The most recent polling from Belfast-based firm LucidTalk, published in August, returned broadly similar figures; asked which party they would give their first preference to if an Assembly election was to be held tomorrow, 30 per cent said Sinn Féin, 24 per cent the DUP, 16 per cent Alliance, UUP 11 and SDLP seven.
Though with the caveat that, in a proportional representation election, it is difficult to extrapolate the number of seats from first preferences only, McCann estimates that on those figures that “Sinn Fein would likely return 27-28, the DUP would stay around the same, maybe a seat more, 25-26.
Alliance would stay “roughly where they are” in terms of numbers of seats, while the UUP would “probably hold the nine that they have, on a bad day they may drop one, and the SDLP would probably fall back one to seven seats.”

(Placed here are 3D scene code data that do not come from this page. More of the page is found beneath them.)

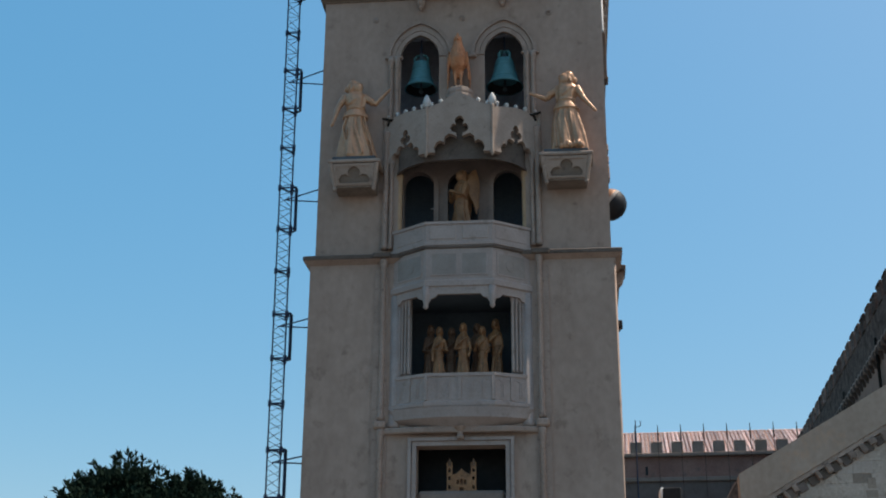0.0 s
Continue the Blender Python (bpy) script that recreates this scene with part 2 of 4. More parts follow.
def opening(cx, w, rise, spring, sill, n=10):
    return [(cx - w, sill)] + [(cx + x, z) for x, z in arch(w, rise, spring, n)] + [(cx + w, sill)]


def plate(outer, holes=(), y0=0.0, y1=0.3):
    """A flat slab with an outline in x and z, pierced by holes, from y0 to y1."""
    bm = bmesh.new()
    edges = []
    for loop in (outer, *holes):
        vs = [bm.verts.new((x, y0, z)) for x, z in loop]
        edges += [bm.edges.new((vs[i], vs[(i + 1) % len(vs)])) for i in range(len(vs))]
    bmesh.ops.triangle_fill(bm, edges=edges, use_beauty=True, use_dissolve=False)
    out = bmesh.ops.extrude_face_region(bm, geom=bm.faces[:])
    bmesh.ops.translate(bm, vec=(0, y1 - y0, 0), verts=[g for g in out["geom"] if isinstance(g, bmesh.types.BMVert)])
    return bm


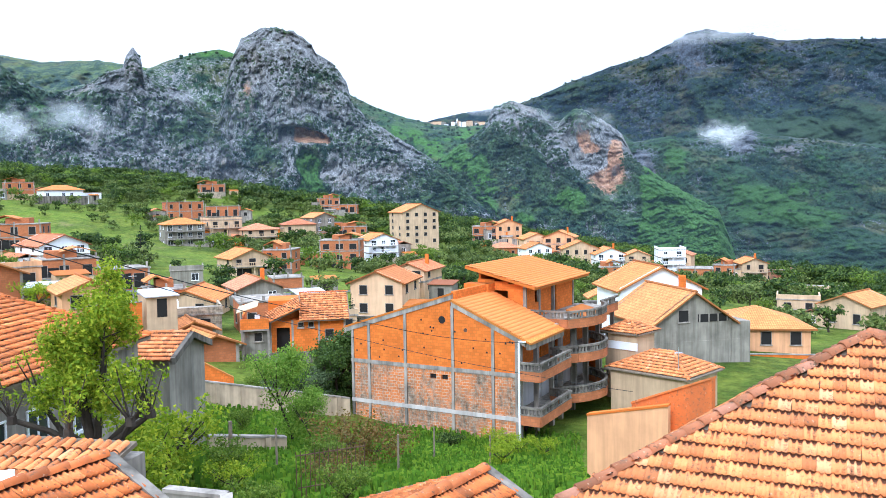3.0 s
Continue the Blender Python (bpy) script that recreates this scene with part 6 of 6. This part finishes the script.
CON = conifer(5, 7.0, 2.0)
plant("conifer", CON, -46.6, 173.9, 1.1, "dark conifer on the grassy slope", "tree", "conifers")
plant("conifer", CON, -2.4, 100.0, 0.55, "small dark conifer between houses", "tree", "conifers")
plant("cypress", CON, -240, 268, 1.2, "slim dark cypress on the crest", "tree", "conifers", 0, None, 1.3)
for i, (x, y, s, k) in enumerate([(-2.7, 63.6, 1.0, GEVER[0]), (-1.9, 65.0, 1.2, GEVER[0]), (-3.4, 65.4, 0.95, GEVER[0]), (-4.4, 62.8, 0.8, GEVER[1]), (-5.9, 62.6, 0.72, GEVER[1]), (-7.2, 62.6, 0.5, GEVER[1]), (-8.6, 63.4, 0.45, GARDEN[0])]):
    plant("garden_tree", k, x, y, s, "dense green evergreen behind the garden wall", "tree", "garden evergreens", i * 50, -14.6 - 0.08 * (x + 8))
plant("willow", WILLOW[0], -4.1, 44.0, 1.15, "feathery light green young tree in the garden", "tree", "garden trees", 20)
plant("willow", WILLOW[0], -3.0, 43.0, 0.7, "feathery light green young tree in the garden", "tree", "garden trees", 80)
for i, (x, y, s) in enumerate([(-6.3, 25.2, 0.9), (-8.9, 24.6, 0.8), (-9.6, 22.9, 0.6), (-4.6, 28.5, 0.55), (-6.96, 30.21, 1.05), (-7.13, 28.11, 1.00), (-6.77, 32.30, 0.80), (-7.29, 26.00, 0.90)]):
    plant("spring_bush", GBRIGHT[0], x, y, s, "bushy bright green tree with knobbly pruned limbs", "tree", "spring bushes", i * 70)
for i, (x, y, s) in enumerate([(-1.1, 40.0, 1.0), (0.2, 39.4, 0.9), (-1.4, 31.5, 0.6)]):
    plant("russet_bush", RUSSET[0], x, y, s, "thin russet and yellow twiggy bush", "bush", "russet bushes", i * 60)
plant("dark_bush", GDARK[0], 4.5, 51.9, 0.5, "dark round bush at the foot of the house", "bush", "dark bushes", 0, -16.6)
for i, (x, y, s) in enumerate([(7.6, 50.4, 0.62), (8.6, 49.4, 0.6), (10.2, 49.6, 0.55), (6.4, 43.0, 0.6)]):
    plant("yellow_bush", GBRIGHT[0], x, y, s, "light green bush with red shoots", "bush", "front bushes", i * 40)
for i, (x, y, s) in enumerate([(-7.0, 47.0, 0.4), (-2.0, 34.0, 0.45), (-4.8, 30.0, 0.5), (-3.4, 25.0, 0.45), (-1.0, 27.0, 0.45), (-7.6, 50.0, 0.35)]):
    plant("garden_bush", GARDEN[i % 2], x, y, s, "loose green garden bush", "bush", "garden bushes", i * 33)
plant("round_tree", GBRIGHT[0], -31.9, 84.1, 1.3, "small round bright green street tree", "tree")
for i, (x, y, s) in enumerate([(-121, 136, 1.7), (-128, 142, 1.6), (-112, 128, 1.4), (-62.2, 125.4, 1.1), (-60, 128, 1.0)]):
    plant("large_tree", DARKS[i % 3], x, y, s, "large dense dark green tree between houses", "tree", "large trees", i * 40)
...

Planning for an election is well under way among the parties and the electoral office, though as one Stormont source pointed out: “We’re almost always half on election footing in Northern Ireland, so things can be fairly easily put in place.”
What would be different this time would be the shortened campaign; with broadcasters already committed to coverage of the soccer World Cup there could be fewer televised debates, and Christmas post and Royal Mail strikes could see fewer election mailings and an increased focus on social media.
What is also different is the cost-of-living and energy crises, which will only intensify as the weather gets colder; Christmas is no time to be knocking on doors.
Yet the reality remains that this seems to be where Northern Ireland is heading. The clock is ticking towards that election; sooner rather than later, time will run out.